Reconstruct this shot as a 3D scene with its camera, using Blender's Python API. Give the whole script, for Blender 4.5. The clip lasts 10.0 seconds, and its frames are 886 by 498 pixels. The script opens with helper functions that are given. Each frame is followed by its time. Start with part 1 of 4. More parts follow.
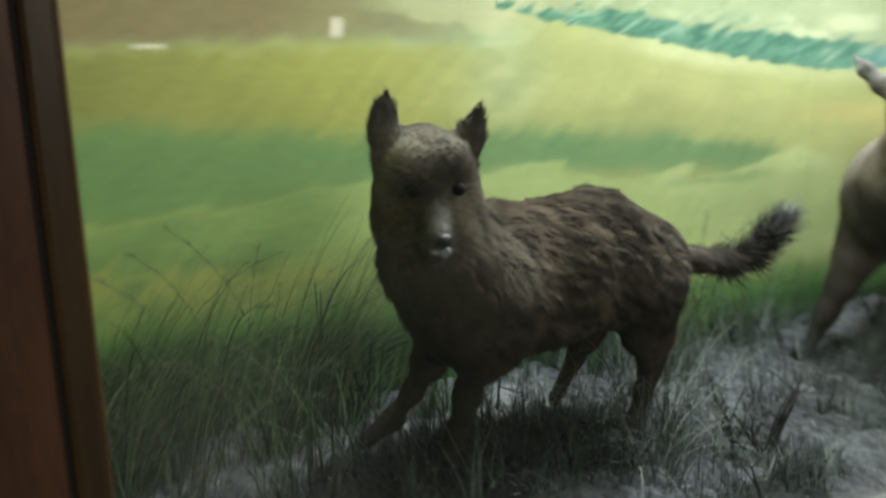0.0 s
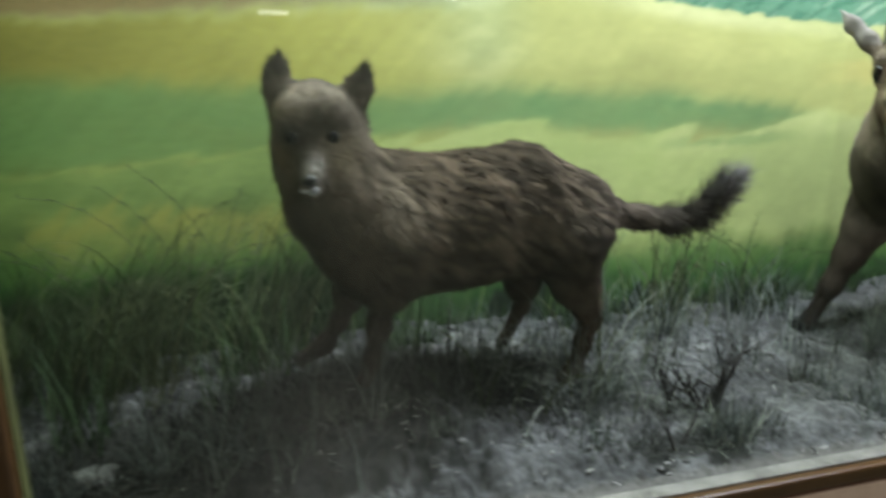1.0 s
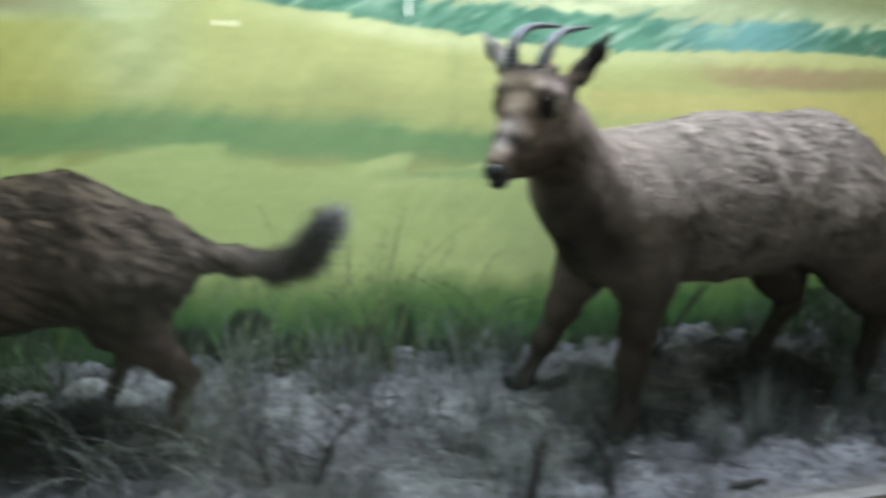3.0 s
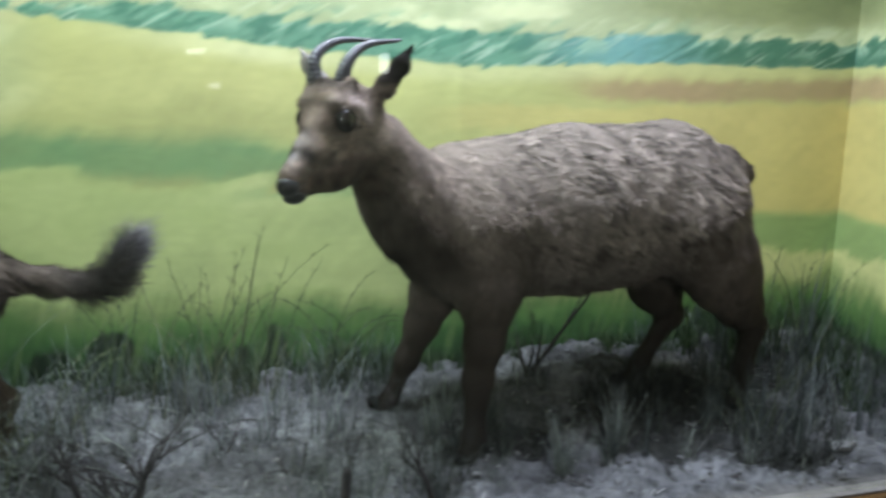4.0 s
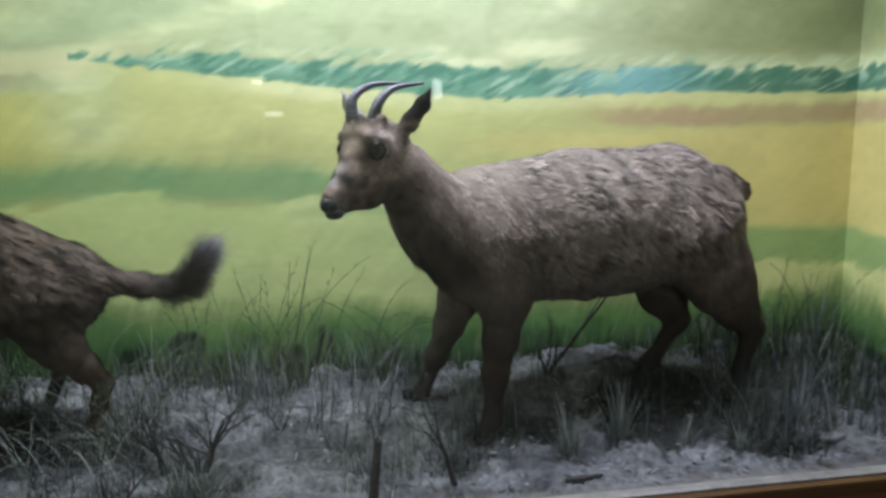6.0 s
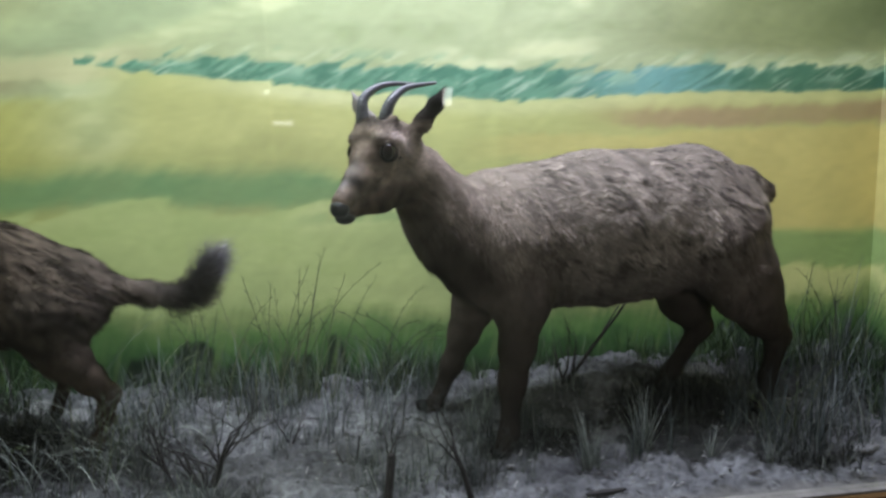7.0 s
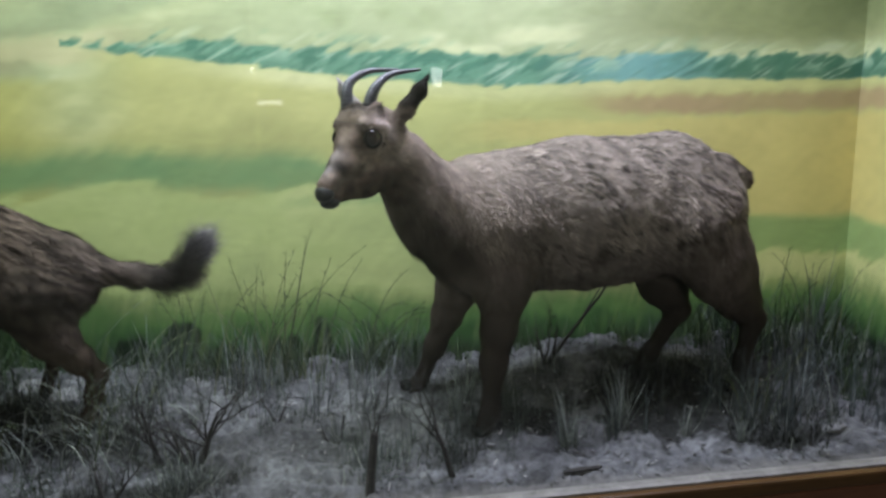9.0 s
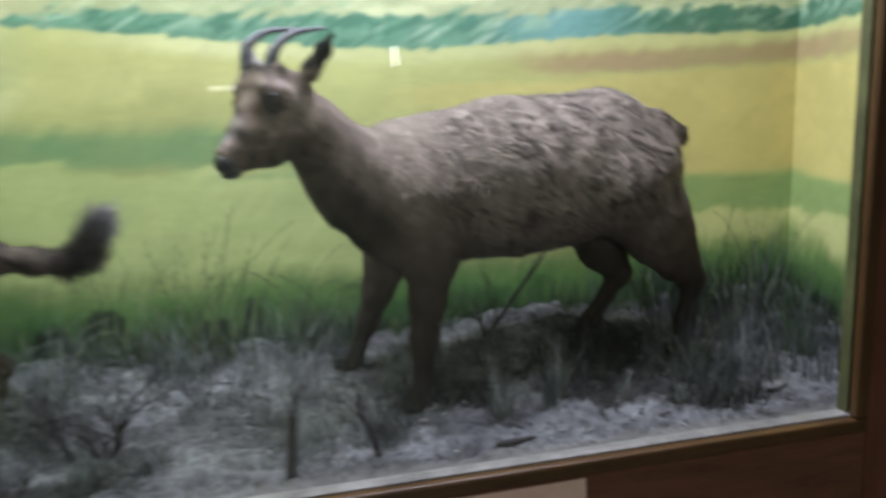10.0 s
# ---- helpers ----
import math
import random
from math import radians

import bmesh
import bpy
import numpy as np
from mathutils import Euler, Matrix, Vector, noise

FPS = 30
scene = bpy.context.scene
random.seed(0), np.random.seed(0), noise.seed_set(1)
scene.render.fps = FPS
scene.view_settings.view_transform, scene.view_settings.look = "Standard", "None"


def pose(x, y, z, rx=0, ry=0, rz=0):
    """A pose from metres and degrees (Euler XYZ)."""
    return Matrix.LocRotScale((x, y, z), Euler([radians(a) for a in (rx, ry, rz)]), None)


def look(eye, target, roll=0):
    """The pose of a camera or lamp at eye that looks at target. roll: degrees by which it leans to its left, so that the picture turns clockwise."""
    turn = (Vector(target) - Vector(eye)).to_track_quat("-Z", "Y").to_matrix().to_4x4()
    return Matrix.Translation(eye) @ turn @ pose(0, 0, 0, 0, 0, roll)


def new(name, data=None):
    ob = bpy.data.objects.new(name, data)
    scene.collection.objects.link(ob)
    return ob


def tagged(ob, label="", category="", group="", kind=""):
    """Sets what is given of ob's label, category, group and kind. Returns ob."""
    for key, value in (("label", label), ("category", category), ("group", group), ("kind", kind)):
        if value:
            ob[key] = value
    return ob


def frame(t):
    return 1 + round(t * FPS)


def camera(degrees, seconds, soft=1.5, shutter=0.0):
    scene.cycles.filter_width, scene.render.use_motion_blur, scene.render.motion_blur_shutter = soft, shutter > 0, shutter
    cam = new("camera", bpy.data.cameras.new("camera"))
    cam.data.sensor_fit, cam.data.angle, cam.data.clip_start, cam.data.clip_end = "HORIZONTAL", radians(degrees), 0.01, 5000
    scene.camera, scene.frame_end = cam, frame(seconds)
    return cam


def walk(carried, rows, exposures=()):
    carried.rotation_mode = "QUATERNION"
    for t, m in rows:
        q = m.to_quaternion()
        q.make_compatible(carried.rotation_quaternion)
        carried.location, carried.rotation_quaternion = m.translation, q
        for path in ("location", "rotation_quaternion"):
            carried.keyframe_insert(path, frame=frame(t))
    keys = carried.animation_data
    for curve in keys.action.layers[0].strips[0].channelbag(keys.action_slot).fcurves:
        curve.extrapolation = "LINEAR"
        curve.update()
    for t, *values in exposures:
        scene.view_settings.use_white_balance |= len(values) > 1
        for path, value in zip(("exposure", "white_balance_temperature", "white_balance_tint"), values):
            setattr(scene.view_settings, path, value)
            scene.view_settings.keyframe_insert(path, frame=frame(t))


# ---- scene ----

> _Task brief_
Locate the lines above that contain "target" and copy them.

> _Exercise answer_
def look(eye, target, roll=0):
    """The pose of a camera or lamp at eye that looks at target. roll: degrees by which it leans to its left, so that the picture turns clockwise."""
    turn = (Vector(target) - Vector(eye)).to_track_quat("-Z", "Y").to_matrix().to_4x4()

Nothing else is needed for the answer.